When you stay local you can reduce your carbon footprint at the same time. Visiting new places at home rather than jumping on a plane for a sunny holiday. Being carful as to what food you are buying, making sure it has not been flown or shipped from the other side of the world.

The vegan community have chosen possibly the worst month to promote their message of a lower CO2 diet. In the winter months as part of a balanced diet, eating meat produced on the grasslands of Scotland, being slaughtered and butchered often only miles from the original farm can be sold with a much lower carbon footprint than asparagus grown in – and flown from – Β Argentina.

Eating seasonally is a fantastic way to keep a balanced diet and keep your impact on the environment to a minimum. Eating the correct veg at the correct time for its season is so important. In the UK we produce some fantastic fruit and veg all year round. Asparagus, Broccoli, cauliflower, strawberries and raspberries, tomatoes to name but a few grown in the summer months and harvested into November. Not to forget about our winter veg including carrots, potatoes, turnips, Brussels sprouts all either coming from short term storage or out of the ground a day before they are on the shelf for you to buy.

The Greenhouse gas released by livestock has been miss-calculated up till now. The methane that Ruminants release is what is called a flow gas. If a stable herd size is maintained (nationally) then the climate warming impact of the methane released by the growing ruminants is similar to that captured by the growing of grass and cereals for their feed. Coupled with the addition of less tillage every farm in the UK could be carbon negative.

Livestock are becoming more efficient through selective breeding with the national herd size dropping with the same tonnage of meat being produced.

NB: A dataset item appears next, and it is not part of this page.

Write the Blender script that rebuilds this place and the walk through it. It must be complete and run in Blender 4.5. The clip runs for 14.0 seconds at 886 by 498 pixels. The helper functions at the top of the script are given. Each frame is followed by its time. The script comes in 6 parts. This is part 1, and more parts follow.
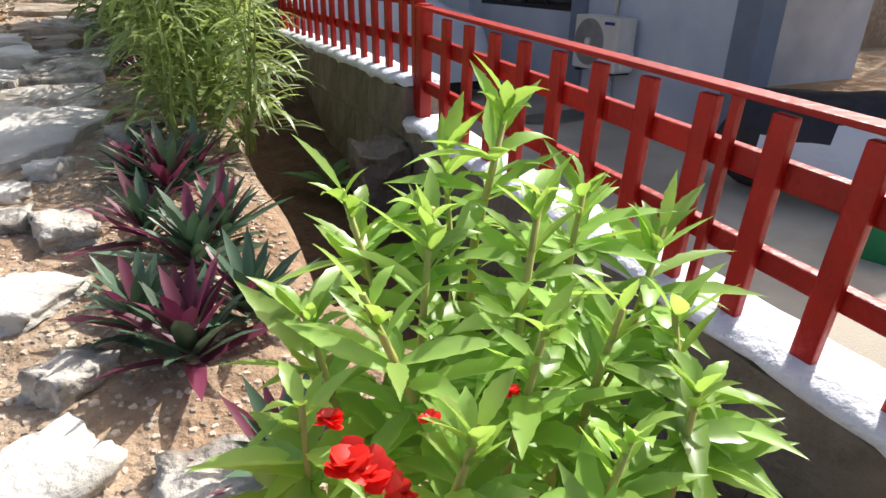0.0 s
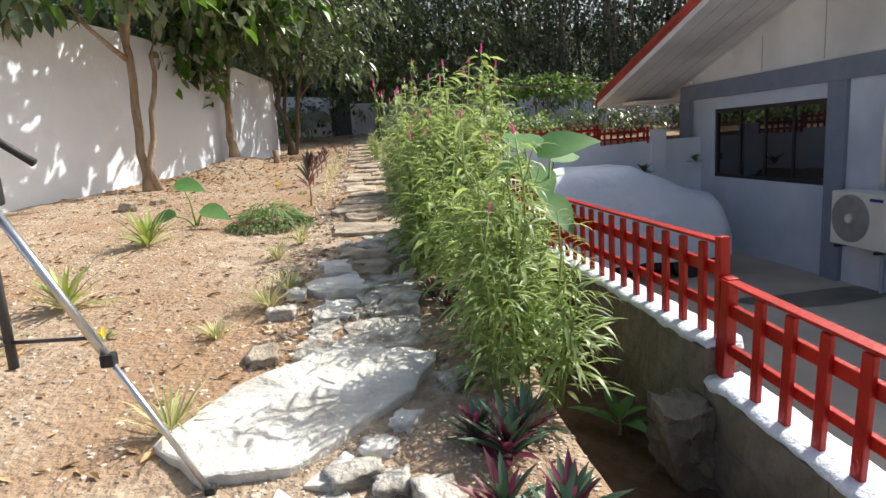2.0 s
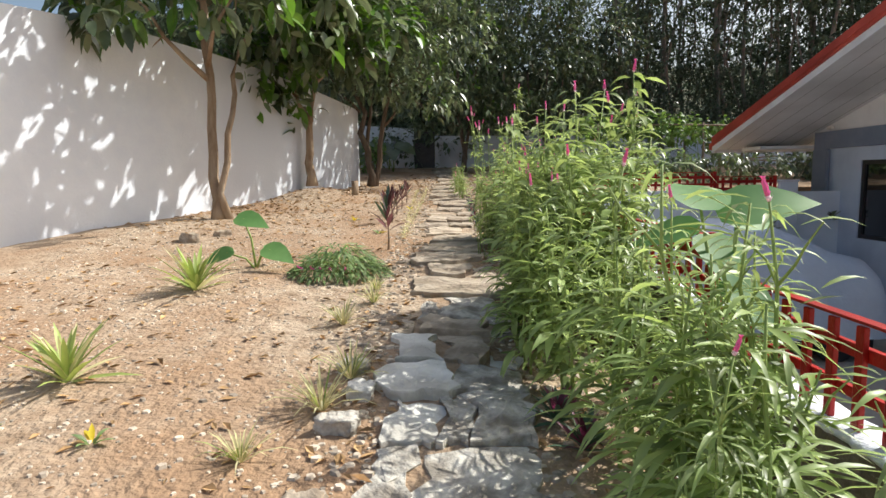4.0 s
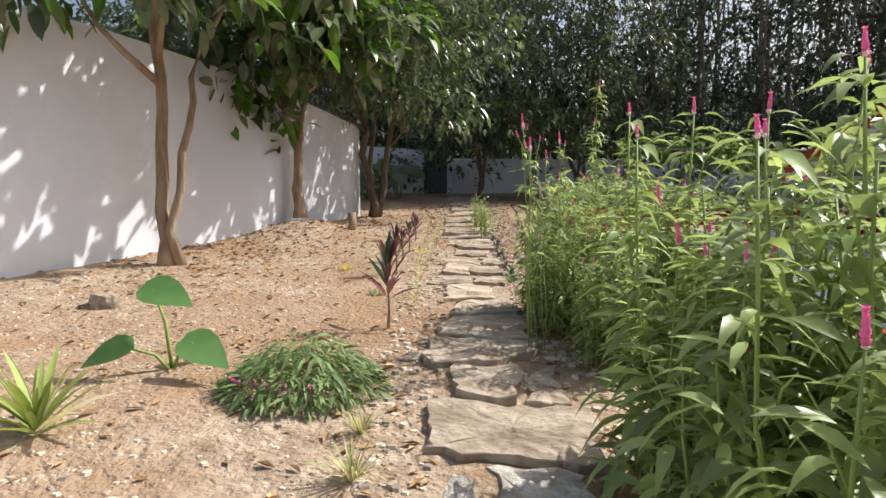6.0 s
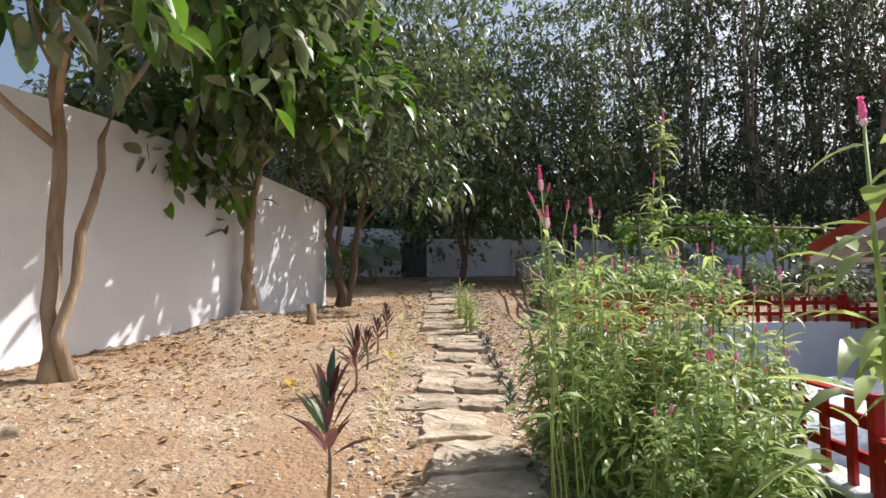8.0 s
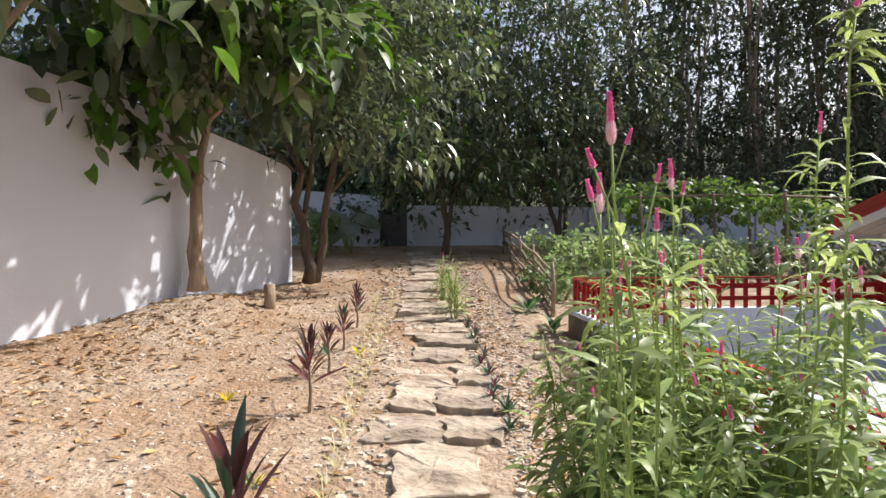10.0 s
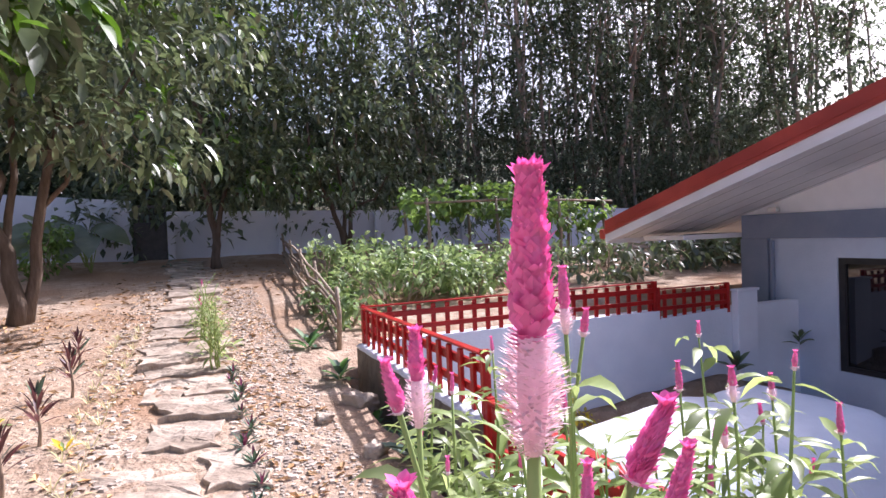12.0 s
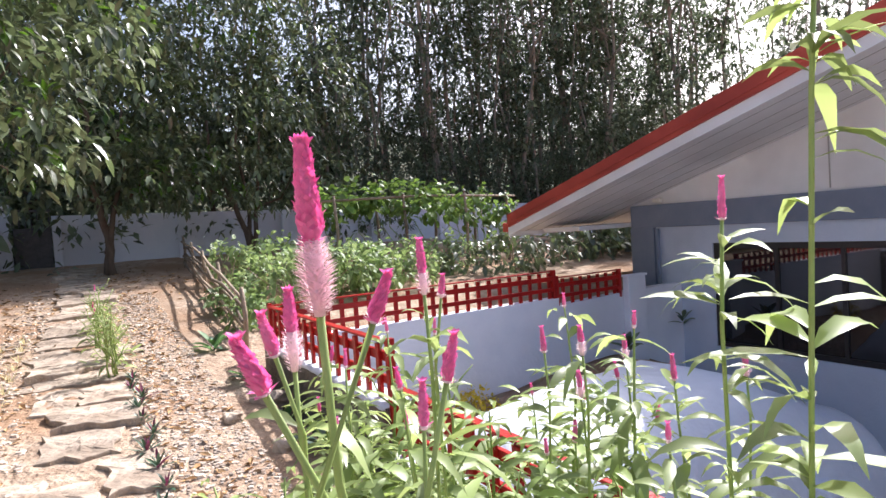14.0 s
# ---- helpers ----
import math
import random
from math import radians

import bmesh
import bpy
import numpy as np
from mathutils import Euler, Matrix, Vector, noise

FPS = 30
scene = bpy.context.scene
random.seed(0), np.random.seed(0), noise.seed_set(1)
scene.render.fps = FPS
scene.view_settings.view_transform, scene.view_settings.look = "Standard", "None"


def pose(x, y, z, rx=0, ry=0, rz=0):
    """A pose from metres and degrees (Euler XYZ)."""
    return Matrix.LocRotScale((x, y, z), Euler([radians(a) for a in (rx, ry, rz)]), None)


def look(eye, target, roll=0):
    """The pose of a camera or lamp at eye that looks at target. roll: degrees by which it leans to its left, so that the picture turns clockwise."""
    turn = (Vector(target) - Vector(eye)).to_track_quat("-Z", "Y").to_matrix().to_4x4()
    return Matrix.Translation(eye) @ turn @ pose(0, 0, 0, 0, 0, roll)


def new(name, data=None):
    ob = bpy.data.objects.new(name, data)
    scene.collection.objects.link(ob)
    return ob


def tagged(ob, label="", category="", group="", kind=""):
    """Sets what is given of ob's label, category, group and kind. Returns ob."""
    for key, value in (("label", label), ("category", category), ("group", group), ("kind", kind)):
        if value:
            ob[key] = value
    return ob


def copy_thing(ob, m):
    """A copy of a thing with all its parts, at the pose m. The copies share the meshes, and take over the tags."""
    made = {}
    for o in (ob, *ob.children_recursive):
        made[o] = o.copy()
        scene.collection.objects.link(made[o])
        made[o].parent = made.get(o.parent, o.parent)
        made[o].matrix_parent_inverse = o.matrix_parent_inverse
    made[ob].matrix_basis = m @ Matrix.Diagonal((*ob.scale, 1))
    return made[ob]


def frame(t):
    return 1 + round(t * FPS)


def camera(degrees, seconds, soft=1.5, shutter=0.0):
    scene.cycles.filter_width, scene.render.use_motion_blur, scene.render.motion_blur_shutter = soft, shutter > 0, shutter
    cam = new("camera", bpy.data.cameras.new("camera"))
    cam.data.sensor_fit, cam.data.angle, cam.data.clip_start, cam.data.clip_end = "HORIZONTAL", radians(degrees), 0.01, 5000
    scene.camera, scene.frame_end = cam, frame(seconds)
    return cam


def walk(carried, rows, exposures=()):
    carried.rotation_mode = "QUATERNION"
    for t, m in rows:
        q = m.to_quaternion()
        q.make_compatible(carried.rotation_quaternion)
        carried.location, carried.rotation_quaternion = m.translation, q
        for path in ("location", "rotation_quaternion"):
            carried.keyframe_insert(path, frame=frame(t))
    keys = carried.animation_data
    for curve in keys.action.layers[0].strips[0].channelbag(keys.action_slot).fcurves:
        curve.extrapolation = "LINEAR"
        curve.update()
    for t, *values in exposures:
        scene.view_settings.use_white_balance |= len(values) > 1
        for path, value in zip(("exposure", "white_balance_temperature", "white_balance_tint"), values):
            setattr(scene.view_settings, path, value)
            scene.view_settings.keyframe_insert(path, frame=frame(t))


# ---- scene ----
cam = camera(72.83, 14.0)
PATH = [
    (0.0, (0.001, 0.001, 0.780), (1.213, 2.440, -0.477), 0.79),
    (0.5, (-0.010, -0.026, 0.810), (1.126, 2.505, -0.331), -2.80),
    (1.0, (-0.180, -0.211, 1.034), (0.480, 2.523, -0.010), -13.69),
    (1.5, (-0.296, -0.237, 1.243), (0.076, 2.659, 0.553), -8.60),
    (2.0, (-0.361, 0.007, 1.255), (-0.038, 2.942, 0.724), -3.81),
    (2.5, (-0.405, 0.131, 1.286), (-0.149, 3.084, 0.825), -2.44),
    (3.0, (-0.412, 0.267, 1.292), (-0.276, 3.235, 0.878), -1.49),
    (5.5, (-0.631, 2.853, 1.431), (-0.704, 5.838, 1.143), -0.77),
    (6.0, (-0.641, 3.215, 1.477), (-0.699, 6.204, 1.230), -0.15),
    (6.5, (-0.604, 3.600, 1.506), (-0.649, 6.597, 1.376), 1.31),
    (7.0, (-0.582, 3.940, 1.540), (-0.645, 6.940, 1.549), 0.99),
    (7.5, (-0.597, 4.288, 1.560), (-0.625, 7.285, 1.673), -0.93),
    (8.0, (-0.622, 4.602, 1.567), (-0.584, 7.598, 1.719), -0.56),
    (10.5, (-0.567, 5.861, 1.746), (-0.438, 7.857, 1.713), -0.49),
    (11.0, (-0.519, 6.102, 1.808), (-0.188, 8.075, 1.795), 0.98),
    (11.5, (-0.414, 6.381, 1.914), (0.193, 8.286, 1.897), 0.12),
    (12.0, (-0.345, 6.513, 1.939), (0.418, 8.361, 1.888), -2.30),
    (12.5, (-0.359, 6.496, 1.951), (0.441, 8.329, 1.898), -4.00),
    (13.0, (-0.368, 6.494, 1.949), (0.465, 8.311, 1.879), -5.10),
    (13.5, (-0.369, 6.494, 1.938), (0.484, 8.304, 1.868), -4.70),
    (14.0, (-0.351, 6.381, 1.911), (0.672, 8.099, 1.838), -3.80),
]
walk(cam, [(t, look(e, g, r)) for t, e, g, r in PATH],
     exposures=[(0.0, 0.46, 6500, 10), (1.2, 0.42, 6450, 8), (3.0, 0.42, 6400, 6), (5.3, 0.3, 6450, 8), (6.5, 0.33, 6450, 10), (8.0, 0.39, 6450, 10), (10.5, 0.5, 6300, 14), (11.5, 0.72, 5900, 23), (12.0, 0.84, 5850, 27), (13.4, 0.87, 5900, 25), (14.0, 0.92, 6050, 18)])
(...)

The national herd has been dropping consistently by over 1% per year for several years. More efficient cattle and less methane being emitted will lead to reducing greenhouse emissions from the UK herd.

So if you would like to start to change the world and the CO2 level either Globally or more Locally, look more closely at where your food comes from, and ends up.

Check the label and make sure your food was grown as local as you can buy. Not shipped half way round the world.

Reducing your waste at home is one of the best, but least spoken about, ways to reduce your carbon output. In this country we waste almost a third of all the food that is bought. By reducing food waste we not only save the carbon from production but avoid further carbon release from the degrading waste. While you are saving CO2 emissions you are also saving money.

When you are out on a walk around the countryside take note of what is grown on your doorstep. Ask a farmer to tell you about what they do, how they do it and why they do it. Every farm is different and so interesting.

This year Open Farm Sunday is being held online and throughout the year with the first date on the 28th of March. RHET (Royal Highland Education Trust) and RNCI (Royal Northern Countryside Initiative) have fantastic online portals for teachers and parents to tap into for presentations, handouts, activities and links to support for delivering lessons on food and farming. Please get involved, whether it is part of home schooling, or to just further your own knowledge of what Scottish agriculture is all about.